SeaAir admits in its reply brief that "noise is a natural product of seaplanes," but claims that the noise study it commissioned indicates that seaplanes do not increase the ambient noise levels in the surrounding area. The study, which by its own admission does not reach a definitive conclusion, actually shows that when seaplanes are operated, the ambient noise level is at the top of the typical range. It therefore cannot be said that the seaplanes do not add to noise levels, nor that their absence would not decrease noise levels.
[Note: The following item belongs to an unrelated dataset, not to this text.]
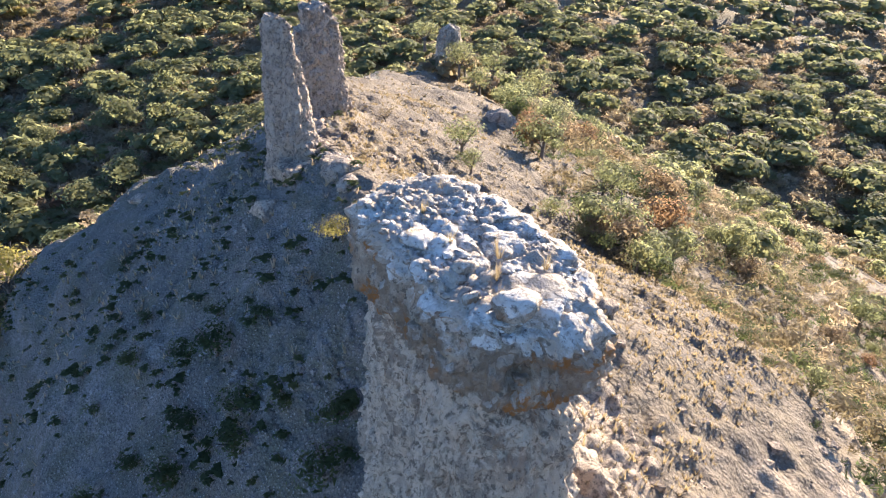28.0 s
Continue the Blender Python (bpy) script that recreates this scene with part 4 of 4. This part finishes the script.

SeaAir's equal protection argument, although never clearly set forth on appeal, seems to rely on the noise differences between seaplanes and helicopters to claim that the City's restriction unfairly discriminates against seaplanes. SeaAir makes much of the fact that the district court mistakenly stated that seaplanes add more to ambient noise levels than do helicopters. However, given that helicopters do not even operate from the seaplane base and that, as discussed in Nat'l Helicopter, the City has restricted helicopter sightseeing tours as well as seaplane tours in pursuit of a general policy against air tourism, we fail to see how the district court's mistake impacts the inevitable conclusion that there has been no equal protection violation here.
CONCLUSION
In light of the foregoing, the district court's grant of summary judgment to the City is affirmed.